▶ [GIVEN RECORDS]
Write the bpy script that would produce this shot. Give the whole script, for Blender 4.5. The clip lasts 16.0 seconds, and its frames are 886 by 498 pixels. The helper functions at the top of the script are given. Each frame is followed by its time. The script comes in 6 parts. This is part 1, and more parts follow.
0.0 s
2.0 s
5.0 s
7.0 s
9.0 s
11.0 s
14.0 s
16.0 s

---

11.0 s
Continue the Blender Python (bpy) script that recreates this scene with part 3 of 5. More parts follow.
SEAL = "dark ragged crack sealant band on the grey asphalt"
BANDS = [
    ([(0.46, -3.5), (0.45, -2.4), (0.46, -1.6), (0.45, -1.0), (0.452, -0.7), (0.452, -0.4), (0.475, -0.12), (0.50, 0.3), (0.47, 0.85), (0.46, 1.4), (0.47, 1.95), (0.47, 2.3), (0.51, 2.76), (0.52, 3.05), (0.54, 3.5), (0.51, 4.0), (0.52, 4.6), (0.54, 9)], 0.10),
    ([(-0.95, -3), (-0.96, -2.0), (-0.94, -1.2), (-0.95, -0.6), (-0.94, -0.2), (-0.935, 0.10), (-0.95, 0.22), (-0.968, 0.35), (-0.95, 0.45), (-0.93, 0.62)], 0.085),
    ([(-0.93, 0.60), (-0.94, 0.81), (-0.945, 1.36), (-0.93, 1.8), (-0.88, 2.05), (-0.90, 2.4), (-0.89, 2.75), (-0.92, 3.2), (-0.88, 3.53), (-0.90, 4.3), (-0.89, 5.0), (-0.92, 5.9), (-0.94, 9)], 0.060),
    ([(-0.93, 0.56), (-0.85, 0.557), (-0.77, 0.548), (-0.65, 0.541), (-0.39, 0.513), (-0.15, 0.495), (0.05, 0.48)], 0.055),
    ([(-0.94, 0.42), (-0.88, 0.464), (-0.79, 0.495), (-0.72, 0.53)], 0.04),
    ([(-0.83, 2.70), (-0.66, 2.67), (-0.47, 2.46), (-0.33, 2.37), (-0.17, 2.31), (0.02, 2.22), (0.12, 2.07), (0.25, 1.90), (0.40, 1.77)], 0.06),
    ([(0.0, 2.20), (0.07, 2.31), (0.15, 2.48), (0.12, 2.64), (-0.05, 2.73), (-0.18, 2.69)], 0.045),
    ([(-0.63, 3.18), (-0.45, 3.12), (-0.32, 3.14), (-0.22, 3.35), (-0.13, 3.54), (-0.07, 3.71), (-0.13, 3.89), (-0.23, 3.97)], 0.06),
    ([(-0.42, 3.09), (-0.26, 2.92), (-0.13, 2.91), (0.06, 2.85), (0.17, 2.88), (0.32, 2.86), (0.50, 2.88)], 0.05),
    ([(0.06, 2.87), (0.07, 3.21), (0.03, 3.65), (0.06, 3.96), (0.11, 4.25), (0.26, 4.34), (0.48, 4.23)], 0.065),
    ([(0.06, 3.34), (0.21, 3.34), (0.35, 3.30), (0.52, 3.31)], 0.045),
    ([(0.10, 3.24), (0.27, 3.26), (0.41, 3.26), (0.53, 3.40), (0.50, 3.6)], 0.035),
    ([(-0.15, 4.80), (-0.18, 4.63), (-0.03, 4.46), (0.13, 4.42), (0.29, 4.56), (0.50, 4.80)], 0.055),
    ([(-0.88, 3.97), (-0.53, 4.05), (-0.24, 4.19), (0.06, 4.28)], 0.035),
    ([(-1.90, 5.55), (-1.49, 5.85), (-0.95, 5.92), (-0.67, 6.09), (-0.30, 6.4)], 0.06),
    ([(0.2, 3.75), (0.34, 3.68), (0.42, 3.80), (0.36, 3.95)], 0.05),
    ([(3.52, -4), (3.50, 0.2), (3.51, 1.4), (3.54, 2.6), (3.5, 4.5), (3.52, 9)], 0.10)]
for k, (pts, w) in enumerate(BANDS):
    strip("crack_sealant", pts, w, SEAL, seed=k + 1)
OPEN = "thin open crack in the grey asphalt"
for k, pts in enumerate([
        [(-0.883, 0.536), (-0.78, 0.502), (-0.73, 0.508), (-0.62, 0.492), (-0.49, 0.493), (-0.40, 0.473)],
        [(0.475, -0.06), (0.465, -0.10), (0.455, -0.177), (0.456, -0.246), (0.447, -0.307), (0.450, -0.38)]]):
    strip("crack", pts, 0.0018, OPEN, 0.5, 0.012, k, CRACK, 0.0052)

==

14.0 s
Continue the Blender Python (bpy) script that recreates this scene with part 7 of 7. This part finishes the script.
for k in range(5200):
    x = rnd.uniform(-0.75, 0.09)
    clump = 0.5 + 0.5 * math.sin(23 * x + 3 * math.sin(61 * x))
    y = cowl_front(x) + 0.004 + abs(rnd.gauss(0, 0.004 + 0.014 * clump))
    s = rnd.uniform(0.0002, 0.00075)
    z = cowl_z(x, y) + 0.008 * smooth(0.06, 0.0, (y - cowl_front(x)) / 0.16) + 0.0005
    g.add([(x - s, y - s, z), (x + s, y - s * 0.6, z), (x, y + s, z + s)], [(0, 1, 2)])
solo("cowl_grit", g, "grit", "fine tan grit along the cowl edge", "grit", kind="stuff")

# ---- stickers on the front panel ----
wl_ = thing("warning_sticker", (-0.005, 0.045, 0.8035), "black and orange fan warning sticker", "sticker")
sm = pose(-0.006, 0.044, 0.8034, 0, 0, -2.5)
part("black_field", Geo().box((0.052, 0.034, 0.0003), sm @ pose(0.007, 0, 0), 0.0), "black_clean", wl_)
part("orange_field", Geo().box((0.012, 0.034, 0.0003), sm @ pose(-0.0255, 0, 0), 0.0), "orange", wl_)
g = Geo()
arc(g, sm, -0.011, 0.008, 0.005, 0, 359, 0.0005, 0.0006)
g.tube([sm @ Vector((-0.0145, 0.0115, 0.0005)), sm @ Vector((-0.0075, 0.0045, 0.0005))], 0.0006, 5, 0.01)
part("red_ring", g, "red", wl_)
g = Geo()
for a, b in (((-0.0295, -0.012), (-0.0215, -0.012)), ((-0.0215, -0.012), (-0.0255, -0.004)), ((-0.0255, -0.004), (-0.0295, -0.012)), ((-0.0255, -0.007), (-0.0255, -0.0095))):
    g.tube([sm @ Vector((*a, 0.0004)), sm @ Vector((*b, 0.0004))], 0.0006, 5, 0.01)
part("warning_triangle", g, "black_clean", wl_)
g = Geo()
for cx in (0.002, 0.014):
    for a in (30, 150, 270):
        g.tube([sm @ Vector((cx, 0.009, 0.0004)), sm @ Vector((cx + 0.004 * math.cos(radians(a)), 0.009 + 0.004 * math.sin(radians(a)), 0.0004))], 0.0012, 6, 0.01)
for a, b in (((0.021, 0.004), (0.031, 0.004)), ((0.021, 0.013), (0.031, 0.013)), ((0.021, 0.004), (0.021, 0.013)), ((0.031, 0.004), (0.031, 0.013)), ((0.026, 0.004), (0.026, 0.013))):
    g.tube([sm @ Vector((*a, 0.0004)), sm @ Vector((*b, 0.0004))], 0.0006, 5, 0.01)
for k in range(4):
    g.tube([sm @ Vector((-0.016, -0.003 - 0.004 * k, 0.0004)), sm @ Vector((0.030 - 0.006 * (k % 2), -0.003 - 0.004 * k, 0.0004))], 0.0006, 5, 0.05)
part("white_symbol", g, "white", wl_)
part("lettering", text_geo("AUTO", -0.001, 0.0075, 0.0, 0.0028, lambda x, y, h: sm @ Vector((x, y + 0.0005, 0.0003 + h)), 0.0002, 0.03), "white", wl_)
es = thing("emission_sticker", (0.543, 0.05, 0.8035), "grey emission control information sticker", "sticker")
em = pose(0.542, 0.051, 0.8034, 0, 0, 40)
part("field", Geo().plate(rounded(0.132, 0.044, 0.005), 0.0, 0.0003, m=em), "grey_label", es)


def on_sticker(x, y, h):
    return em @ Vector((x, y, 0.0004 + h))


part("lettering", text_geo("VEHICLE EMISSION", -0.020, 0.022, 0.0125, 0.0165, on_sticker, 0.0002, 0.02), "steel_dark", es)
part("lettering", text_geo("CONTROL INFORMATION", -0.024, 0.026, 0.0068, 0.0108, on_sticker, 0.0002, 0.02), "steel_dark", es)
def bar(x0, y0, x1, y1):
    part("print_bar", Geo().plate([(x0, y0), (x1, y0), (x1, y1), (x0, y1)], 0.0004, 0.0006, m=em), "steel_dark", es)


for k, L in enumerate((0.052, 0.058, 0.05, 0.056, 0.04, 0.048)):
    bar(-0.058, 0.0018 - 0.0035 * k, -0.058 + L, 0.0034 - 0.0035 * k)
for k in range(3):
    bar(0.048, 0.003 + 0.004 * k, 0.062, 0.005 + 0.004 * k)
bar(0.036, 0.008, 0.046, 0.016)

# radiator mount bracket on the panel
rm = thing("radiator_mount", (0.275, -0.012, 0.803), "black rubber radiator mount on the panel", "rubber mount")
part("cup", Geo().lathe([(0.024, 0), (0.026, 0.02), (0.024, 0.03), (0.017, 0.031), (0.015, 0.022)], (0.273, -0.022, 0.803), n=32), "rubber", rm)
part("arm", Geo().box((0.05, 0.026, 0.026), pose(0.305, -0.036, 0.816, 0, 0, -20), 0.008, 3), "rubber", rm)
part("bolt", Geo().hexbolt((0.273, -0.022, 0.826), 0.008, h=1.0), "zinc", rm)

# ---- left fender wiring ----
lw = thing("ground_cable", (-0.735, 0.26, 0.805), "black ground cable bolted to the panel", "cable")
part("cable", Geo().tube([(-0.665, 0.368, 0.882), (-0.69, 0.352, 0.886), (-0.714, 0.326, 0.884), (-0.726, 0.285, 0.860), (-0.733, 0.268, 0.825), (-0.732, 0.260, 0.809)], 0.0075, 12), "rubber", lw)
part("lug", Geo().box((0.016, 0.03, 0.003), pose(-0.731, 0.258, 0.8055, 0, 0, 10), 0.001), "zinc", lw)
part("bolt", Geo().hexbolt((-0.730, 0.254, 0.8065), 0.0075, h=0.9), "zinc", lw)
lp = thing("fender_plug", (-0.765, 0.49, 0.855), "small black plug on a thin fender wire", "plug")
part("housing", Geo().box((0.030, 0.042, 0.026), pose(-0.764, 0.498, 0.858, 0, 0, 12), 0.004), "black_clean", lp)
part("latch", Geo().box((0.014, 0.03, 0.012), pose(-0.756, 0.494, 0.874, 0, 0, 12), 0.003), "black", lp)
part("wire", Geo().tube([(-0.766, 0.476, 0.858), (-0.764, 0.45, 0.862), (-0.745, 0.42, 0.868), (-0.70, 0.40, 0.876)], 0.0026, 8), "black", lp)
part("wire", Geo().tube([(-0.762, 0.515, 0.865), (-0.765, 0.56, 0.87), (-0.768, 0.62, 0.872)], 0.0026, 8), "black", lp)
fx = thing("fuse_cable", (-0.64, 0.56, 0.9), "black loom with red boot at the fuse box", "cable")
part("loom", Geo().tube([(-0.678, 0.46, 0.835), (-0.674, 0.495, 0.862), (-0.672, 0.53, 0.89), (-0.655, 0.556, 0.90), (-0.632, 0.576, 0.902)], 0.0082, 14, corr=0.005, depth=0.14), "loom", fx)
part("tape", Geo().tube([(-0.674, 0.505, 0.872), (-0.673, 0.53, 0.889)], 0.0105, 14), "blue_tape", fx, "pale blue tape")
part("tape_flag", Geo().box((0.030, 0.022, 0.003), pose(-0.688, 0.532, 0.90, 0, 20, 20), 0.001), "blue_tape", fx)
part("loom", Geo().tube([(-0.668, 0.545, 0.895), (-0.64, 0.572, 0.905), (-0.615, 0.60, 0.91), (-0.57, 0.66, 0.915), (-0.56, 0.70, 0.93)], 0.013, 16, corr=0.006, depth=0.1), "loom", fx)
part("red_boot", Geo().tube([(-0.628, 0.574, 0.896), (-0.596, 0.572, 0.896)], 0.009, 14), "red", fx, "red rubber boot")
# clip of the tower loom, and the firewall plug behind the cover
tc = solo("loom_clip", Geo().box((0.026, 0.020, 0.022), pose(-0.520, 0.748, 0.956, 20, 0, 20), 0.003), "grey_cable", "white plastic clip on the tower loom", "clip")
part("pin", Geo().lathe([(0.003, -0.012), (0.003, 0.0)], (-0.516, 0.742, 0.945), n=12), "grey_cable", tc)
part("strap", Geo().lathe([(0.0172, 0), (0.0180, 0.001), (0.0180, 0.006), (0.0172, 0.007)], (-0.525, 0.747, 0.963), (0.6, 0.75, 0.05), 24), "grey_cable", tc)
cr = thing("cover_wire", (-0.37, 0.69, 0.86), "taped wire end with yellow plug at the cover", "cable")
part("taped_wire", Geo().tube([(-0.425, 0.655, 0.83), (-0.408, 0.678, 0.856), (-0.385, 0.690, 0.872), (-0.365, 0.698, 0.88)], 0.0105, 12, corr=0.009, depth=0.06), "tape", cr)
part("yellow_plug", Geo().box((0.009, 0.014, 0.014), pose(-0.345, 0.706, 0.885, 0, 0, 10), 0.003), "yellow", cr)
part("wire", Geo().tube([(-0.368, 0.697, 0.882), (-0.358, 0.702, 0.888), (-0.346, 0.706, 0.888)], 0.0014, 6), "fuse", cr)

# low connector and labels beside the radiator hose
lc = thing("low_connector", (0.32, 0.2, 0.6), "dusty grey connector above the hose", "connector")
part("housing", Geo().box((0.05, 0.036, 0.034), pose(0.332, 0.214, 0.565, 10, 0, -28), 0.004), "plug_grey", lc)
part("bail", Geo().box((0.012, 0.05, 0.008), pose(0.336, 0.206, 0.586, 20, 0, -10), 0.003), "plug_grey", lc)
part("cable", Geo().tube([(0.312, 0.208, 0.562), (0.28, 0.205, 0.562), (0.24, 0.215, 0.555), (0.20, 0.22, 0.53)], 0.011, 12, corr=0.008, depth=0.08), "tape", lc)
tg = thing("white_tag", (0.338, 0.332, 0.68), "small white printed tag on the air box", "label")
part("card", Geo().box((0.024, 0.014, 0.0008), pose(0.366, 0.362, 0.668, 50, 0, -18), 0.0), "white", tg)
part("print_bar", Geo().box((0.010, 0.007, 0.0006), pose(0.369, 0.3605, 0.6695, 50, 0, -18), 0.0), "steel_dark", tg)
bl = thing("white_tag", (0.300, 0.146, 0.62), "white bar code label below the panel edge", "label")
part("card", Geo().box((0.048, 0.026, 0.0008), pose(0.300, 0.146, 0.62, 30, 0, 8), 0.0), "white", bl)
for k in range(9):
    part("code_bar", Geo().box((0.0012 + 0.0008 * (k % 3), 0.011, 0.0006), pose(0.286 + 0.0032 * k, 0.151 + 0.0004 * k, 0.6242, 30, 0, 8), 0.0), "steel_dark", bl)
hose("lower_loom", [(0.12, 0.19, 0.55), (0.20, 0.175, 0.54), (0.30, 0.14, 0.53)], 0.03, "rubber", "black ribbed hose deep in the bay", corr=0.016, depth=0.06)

▶ [STATED GOAL]
From the data above, copy each line where the string "recreates" appears.

▶ [RESULT FOR THIS EXERCISE]
Continue the Blender Python (bpy) script that recreates this scene with part 3 of 5. More parts follow.
Continue the Blender Python (bpy) script that recreates this scene with part 7 of 7. This part finishes the script.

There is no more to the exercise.